> EXERCISE BRIEF
Exactly reproduce each line of the listing that follows.

> SUPPLIED INFORMATION
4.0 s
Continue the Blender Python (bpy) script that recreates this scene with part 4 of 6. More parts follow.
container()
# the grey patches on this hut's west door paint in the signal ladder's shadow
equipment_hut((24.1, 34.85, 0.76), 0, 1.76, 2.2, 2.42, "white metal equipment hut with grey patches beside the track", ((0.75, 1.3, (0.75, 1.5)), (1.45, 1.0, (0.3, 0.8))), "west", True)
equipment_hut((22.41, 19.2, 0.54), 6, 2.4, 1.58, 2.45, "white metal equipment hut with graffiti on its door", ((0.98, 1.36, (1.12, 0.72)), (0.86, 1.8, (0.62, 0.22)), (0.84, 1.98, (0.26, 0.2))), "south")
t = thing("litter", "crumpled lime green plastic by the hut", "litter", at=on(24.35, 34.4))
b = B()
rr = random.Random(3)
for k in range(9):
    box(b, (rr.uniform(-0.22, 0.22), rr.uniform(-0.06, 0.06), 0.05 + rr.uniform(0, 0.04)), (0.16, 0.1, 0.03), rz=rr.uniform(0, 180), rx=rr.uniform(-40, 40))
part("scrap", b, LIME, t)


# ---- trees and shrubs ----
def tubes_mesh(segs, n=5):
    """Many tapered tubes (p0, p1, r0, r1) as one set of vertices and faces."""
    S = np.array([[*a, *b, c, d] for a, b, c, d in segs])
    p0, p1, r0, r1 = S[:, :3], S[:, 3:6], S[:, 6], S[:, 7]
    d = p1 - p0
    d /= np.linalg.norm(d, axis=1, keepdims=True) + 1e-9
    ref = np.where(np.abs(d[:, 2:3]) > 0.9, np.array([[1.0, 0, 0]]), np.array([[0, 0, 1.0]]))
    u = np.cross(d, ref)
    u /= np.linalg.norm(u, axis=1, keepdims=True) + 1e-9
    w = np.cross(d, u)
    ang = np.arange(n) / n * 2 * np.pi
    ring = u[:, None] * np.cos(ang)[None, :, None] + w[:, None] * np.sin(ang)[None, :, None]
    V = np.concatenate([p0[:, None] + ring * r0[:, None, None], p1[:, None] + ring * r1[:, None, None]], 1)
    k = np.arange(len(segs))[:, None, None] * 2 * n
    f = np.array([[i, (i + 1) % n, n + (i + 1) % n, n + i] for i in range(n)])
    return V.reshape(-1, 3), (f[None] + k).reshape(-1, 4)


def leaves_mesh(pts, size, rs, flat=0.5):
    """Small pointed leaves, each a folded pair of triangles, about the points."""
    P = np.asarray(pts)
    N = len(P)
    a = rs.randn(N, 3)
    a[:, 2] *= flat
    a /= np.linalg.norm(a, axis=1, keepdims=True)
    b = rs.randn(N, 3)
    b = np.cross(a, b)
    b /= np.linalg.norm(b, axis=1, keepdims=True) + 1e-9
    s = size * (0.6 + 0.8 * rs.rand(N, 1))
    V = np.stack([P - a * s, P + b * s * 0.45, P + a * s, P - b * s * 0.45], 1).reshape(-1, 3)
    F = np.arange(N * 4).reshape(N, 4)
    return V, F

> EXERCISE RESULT
4.0 s
Continue the Blender Python (bpy) script that recreates this scene with part 4 of 6. More parts follow.
container()
# the grey patches on this hut's west door paint in the signal ladder's shadow
equipment_hut((24.1, 34.85, 0.76), 0, 1.76, 2.2, 2.42, "white metal equipment hut with grey patches beside the track", ((0.75, 1.3, (0.75, 1.5)), (1.45, 1.0, (0.3, 0.8))), "west", True)
equipment_hut((22.41, 19.2, 0.54), 6, 2.4, 1.58, 2.45, "white metal equipment hut with graffiti on its door", ((0.98, 1.36, (1.12, 0.72)), (0.86, 1.8, (0.62, 0.22)), (0.84, 1.98, (0.26, 0.2))), "south")
t = thing("litter", "crumpled lime green plastic by the hut", "litter", at=on(24.35, 34.4))
b = B()
rr = random.Random(3)
for k in range(9):
    box(b, (rr.uniform(-0.22, 0.22), rr.uniform(-0.06, 0.06), 0.05 + rr.uniform(0, 0.04)), (0.16, 0.1, 0.03), rz=rr.uniform(0, 180), rx=rr.uniform(-40, 40))
part("scrap", b, LIME, t)


# ---- trees and shrubs ----
def tubes_mesh(segs, n=5):
    """Many tapered tubes (p0, p1, r0, r1) as one set of vertices and faces."""
    S = np.array([[*a, *b, c, d] for a, b, c, d in segs])
    p0, p1, r0, r1 = S[:, :3], S[:, 3:6], S[:, 6], S[:, 7]
    d = p1 - p0
    d /= np.linalg.norm(d, axis=1, keepdims=True) + 1e-9
    ref = np.where(np.abs(d[:, 2:3]) > 0.9, np.array([[1.0, 0, 0]]), np.array([[0, 0, 1.0]]))
    u = np.cross(d, ref)
    u /= np.linalg.norm(u, axis=1, keepdims=True) + 1e-9
    w = np.cross(d, u)
    ang = np.arange(n) / n * 2 * np.pi
    ring = u[:, None] * np.cos(ang)[None, :, None] + w[:, None] * np.sin(ang)[None, :, None]
    V = np.concatenate([p0[:, None] + ring * r0[:, None, None], p1[:, None] + ring * r1[:, None, None]], 1)
    k = np.arange(len(segs))[:, None, None] * 2 * n
    f = np.array([[i, (i + 1) % n, n + (i + 1) % n, n + i] for i in range(n)])
    return V.reshape(-1, 3), (f[None] + k).reshape(-1, 4)


def leaves_mesh(pts, size, rs, flat=0.5):
    """Small pointed leaves, each a folded pair of triangles, about the points."""
    P = np.asarray(pts)
    N = len(P)
    a = rs.randn(N, 3)
    a[:, 2] *= flat
    a /= np.linalg.norm(a, axis=1, keepdims=True)
    b = rs.randn(N, 3)
    b = np.cross(a, b)
    b /= np.linalg.norm(b, axis=1, keepdims=True) + 1e-9
    s = size * (0.6 + 0.8 * rs.rand(N, 1))
    V = np.stack([P - a * s, P + b * s * 0.45, P + a * s, P - b * s * 0.45], 1).reshape(-1, 3)
    F = np.arange(N * 4).reshape(N, 4)
    return V, F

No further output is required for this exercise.